EFFECTS OF STACKING-SEQUENCE ON THE IMPACT RESISTANCE OF CARBON-FIBER REINFORCED THERMOPLASTIC TOUGHENED EPOXY LAMINATES

Few comprehensive studies on the effects of stacking sequence and reinforcement form (unidirectional versus woven) have been published to date and much of the available data is contradictory. In the present study, instrumented impact tests were used to characterize such effects for carbon fiber reinforced thermoplastic toughened epoxy laminates. Impact resistance was characterized in terms of load and energy parameters measured during penetration tests. These parameters were related to damage in the laminates by conducting rebound tests followed by ultrasonic imaging and microscopy.

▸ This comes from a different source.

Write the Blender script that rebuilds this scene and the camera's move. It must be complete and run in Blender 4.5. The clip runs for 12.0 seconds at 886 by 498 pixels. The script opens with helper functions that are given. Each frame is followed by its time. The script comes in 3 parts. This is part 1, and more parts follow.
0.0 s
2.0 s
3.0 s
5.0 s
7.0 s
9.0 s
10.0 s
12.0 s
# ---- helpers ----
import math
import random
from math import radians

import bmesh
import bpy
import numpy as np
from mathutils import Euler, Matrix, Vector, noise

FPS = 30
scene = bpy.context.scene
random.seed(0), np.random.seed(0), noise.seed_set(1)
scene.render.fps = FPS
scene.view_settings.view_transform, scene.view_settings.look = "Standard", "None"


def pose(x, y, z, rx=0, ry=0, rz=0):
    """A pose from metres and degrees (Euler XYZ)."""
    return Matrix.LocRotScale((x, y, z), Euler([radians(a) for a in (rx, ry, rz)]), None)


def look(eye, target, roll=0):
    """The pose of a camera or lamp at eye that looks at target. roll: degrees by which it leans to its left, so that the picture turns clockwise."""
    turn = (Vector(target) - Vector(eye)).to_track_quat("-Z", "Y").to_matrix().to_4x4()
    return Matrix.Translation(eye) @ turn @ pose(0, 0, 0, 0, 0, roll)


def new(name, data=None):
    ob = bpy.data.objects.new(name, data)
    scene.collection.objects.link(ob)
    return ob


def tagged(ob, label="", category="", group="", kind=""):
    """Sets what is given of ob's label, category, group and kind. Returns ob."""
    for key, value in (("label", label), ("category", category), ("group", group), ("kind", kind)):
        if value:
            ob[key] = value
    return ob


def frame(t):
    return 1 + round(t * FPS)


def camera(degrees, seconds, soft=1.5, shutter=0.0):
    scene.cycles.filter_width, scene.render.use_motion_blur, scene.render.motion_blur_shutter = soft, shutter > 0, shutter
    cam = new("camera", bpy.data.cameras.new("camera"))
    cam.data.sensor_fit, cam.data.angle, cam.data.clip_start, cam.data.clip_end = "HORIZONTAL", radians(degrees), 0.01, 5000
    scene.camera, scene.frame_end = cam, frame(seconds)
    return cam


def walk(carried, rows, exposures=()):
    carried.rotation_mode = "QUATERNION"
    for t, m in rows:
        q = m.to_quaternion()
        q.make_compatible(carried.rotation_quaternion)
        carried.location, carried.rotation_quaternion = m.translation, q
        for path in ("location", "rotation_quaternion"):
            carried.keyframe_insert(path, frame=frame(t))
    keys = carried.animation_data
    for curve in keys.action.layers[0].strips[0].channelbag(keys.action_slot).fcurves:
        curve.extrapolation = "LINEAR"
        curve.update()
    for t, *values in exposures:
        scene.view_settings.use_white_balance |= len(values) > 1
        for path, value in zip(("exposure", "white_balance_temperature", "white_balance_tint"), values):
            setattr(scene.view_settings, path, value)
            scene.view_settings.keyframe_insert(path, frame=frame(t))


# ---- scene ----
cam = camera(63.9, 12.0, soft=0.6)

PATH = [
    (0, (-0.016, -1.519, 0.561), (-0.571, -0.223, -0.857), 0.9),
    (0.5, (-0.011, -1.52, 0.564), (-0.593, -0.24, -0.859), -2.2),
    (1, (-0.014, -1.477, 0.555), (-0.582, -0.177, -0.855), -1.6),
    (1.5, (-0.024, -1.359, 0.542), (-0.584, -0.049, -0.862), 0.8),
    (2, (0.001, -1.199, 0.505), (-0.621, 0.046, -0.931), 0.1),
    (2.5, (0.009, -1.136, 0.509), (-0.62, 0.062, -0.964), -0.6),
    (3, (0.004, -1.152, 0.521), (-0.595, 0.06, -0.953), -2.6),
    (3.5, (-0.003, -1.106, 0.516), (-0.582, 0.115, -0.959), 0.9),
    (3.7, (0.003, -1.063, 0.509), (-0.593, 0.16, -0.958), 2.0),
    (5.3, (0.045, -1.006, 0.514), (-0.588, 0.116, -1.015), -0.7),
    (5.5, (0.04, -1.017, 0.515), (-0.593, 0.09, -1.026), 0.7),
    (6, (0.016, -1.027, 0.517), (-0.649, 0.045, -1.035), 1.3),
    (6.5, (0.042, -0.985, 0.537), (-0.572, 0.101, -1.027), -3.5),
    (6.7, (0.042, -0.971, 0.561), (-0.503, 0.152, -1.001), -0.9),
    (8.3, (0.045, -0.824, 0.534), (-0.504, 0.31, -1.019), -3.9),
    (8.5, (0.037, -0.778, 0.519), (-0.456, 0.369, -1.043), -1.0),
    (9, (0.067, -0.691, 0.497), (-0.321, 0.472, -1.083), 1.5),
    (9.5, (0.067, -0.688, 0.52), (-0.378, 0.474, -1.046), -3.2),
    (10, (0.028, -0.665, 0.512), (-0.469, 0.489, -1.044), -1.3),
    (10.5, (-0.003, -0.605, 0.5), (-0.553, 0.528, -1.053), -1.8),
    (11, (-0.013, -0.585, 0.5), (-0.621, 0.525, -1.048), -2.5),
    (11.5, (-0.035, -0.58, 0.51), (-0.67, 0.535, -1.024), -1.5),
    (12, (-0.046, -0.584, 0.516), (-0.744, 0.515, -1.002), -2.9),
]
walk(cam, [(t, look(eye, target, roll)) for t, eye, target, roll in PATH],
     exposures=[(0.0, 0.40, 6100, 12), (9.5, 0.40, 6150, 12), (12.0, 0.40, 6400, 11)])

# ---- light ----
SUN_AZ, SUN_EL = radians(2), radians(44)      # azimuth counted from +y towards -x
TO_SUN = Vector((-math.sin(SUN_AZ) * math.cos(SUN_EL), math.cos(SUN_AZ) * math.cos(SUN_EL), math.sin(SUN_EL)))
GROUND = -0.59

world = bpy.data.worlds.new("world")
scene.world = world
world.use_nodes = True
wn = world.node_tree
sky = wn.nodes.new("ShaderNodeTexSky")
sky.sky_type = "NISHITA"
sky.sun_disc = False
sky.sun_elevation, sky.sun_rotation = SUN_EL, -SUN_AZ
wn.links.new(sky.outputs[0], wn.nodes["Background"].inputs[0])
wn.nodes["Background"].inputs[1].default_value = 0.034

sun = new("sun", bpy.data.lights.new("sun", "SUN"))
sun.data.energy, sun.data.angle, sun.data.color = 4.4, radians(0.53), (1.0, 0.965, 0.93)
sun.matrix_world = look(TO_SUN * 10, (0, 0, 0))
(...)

The results clearly demonstrated a relationship between the onset of damage and the first peak in the load versus deflection plots obtained in the penetration tests. No major effects of stacking sequence or reinforcement form were apparent in terms of the energy required for the onset of damage in the laminates. Energy to maximum load was found to be highly dependent on stacking sequence. Substitution of woven reinforcement for unidirectional tape in a quasi-isotropic layup resulted in a substantial decrease in the energy to maximum load. The results in terms of peak load showed similar trends. No effects of stacking sequence or reinforcement form were observed in terms of energy after peak load. It is apparent from this work that stacking sequence and reinforcement form can have significant effects on impact resistance particularly at higher impact energies.